The final encore included two inspiring gems, “Atmosphere” and “Dead Souls,” both covers of essential Joy Division songs (the latter Nine Inch Nails contribution to the excellent soundtrack to the film The Crow). Resident NIN bassist Justin Meldal-Johnsen thumped the understated opening line of “Dead Souls” to a huge cheer, the song’s almost minimalist refrain of “They keep calling me” alone worth the price of admission. The band finished with the grinding, otherworldly “The Day the World Went Away” and the beautiful, sullen “Hurt.” Both songs together punctuating distinct high marks in the band’s intrepid sound: one a hazy view into a dream of maniacal confidence, the other a heartbroken vow of optimism.
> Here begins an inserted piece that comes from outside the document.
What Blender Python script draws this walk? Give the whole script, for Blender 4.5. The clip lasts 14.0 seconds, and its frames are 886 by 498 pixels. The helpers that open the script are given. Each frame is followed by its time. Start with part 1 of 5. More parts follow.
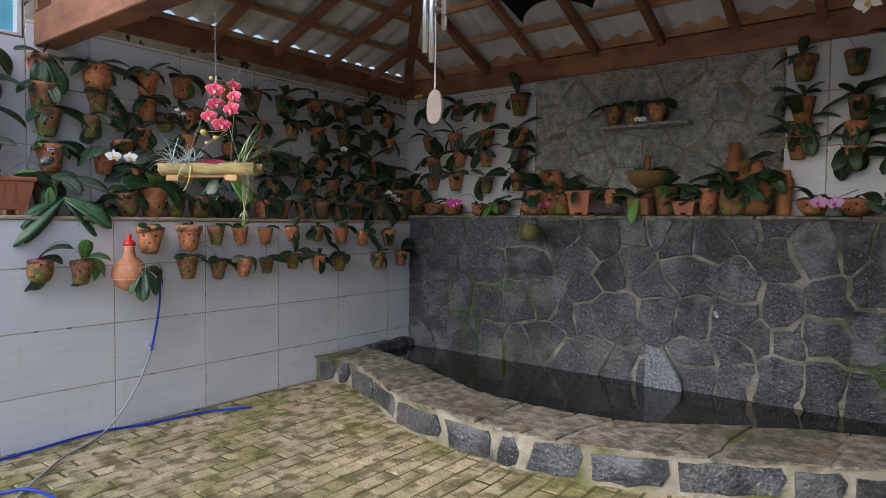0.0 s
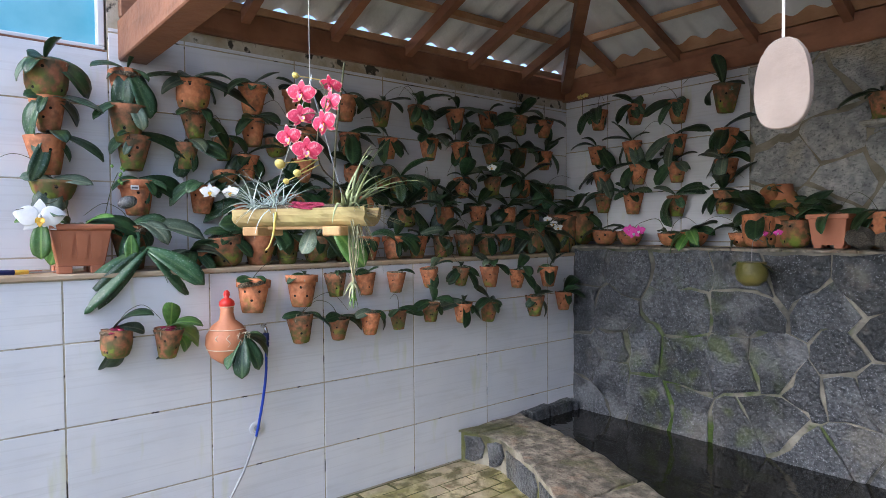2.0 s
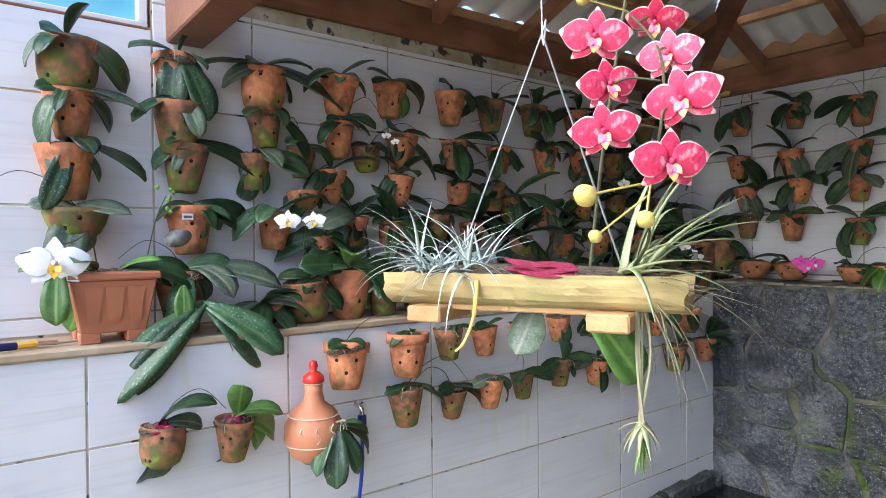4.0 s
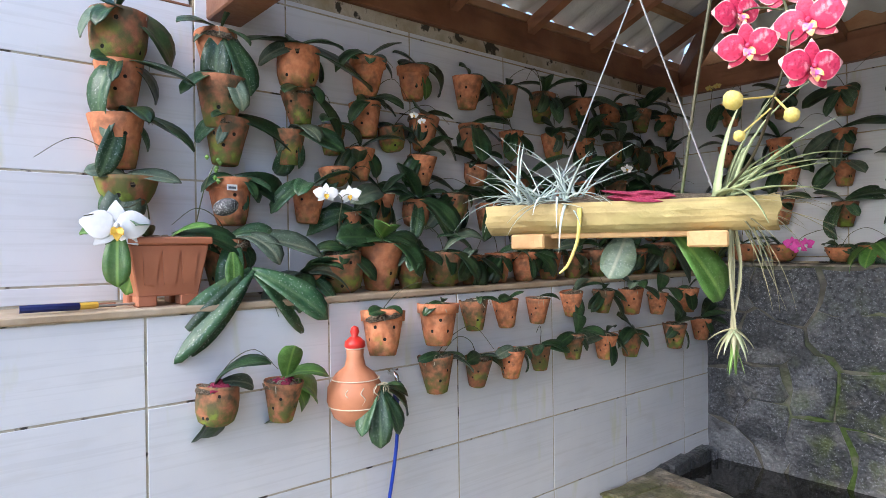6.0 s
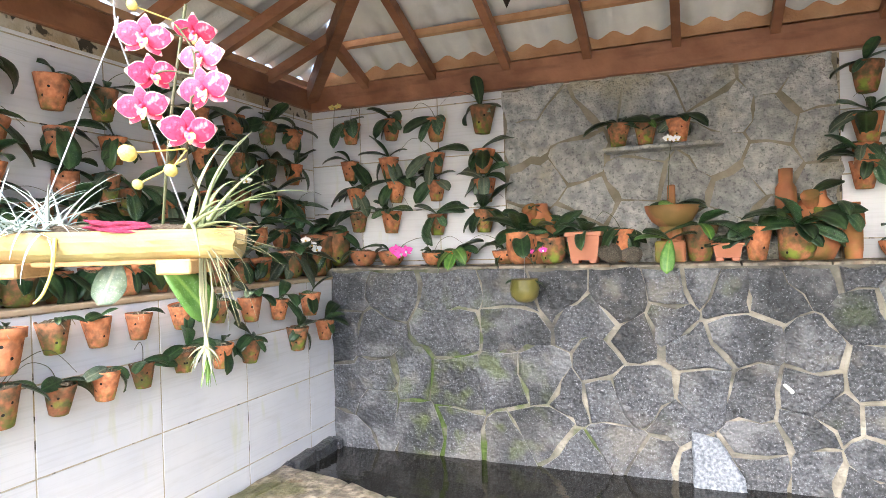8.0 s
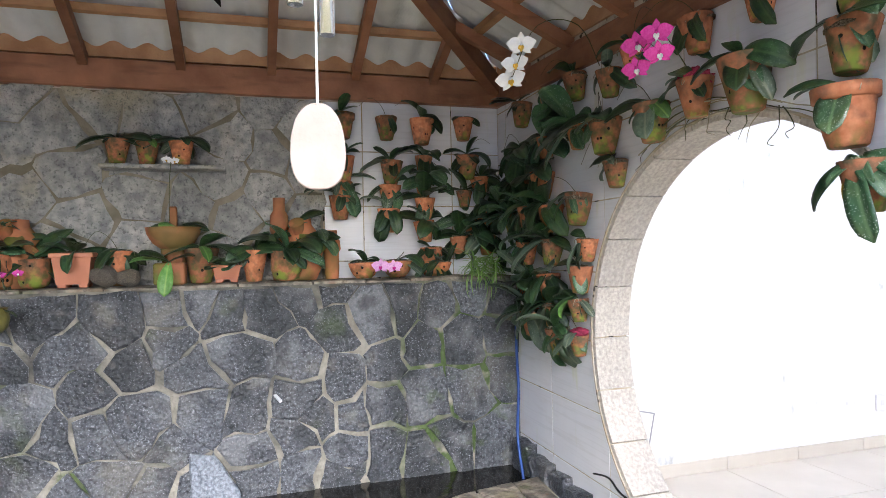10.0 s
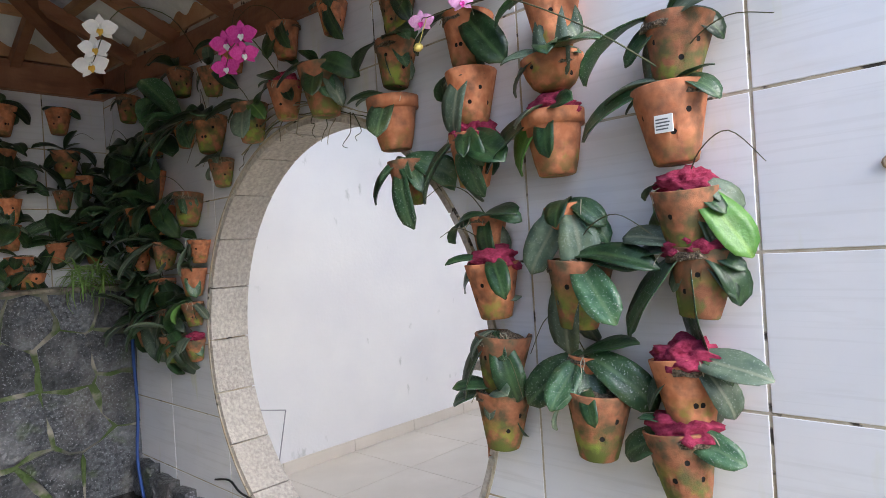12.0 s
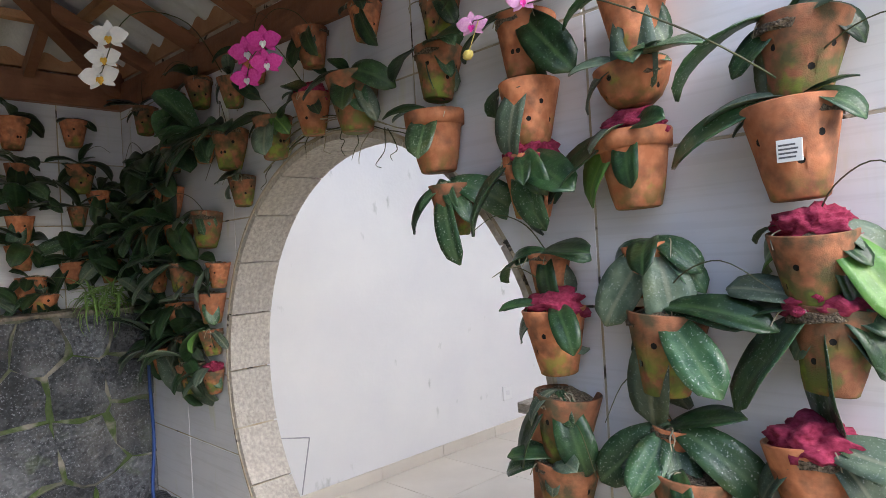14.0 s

Coming full circle so much of what made Nine Inch Nails great—both live and on record—now sharpens into focus. They were fearless in a time where most seemed afraid, undaunted by an industry hell-bent on corruption, unpretentious in an era beset by posturing and honest even when it was far from convenient. It’s hard not to view this “ending” (whether it’s permanent or temporary) as something of a shame. No one can begrudge Trent Reznor for desiring some finality and growth in his own career for certain, but it would be a job undone by a music journalist if it weren’t stated for the record: music was a better place with Nine Inch Nails in it. In fact, the band’s success was no accident at all. It was exactly what we needed. Trent Reznor’s music captured the pivotal confusion of our world and persistently called for change. Accomplishing with tenacity what many others failed to, it was an unflinching and vital realization of what many amongst us truly needed from our entertainment, just like we imagined it could be. That, and a whole lot more.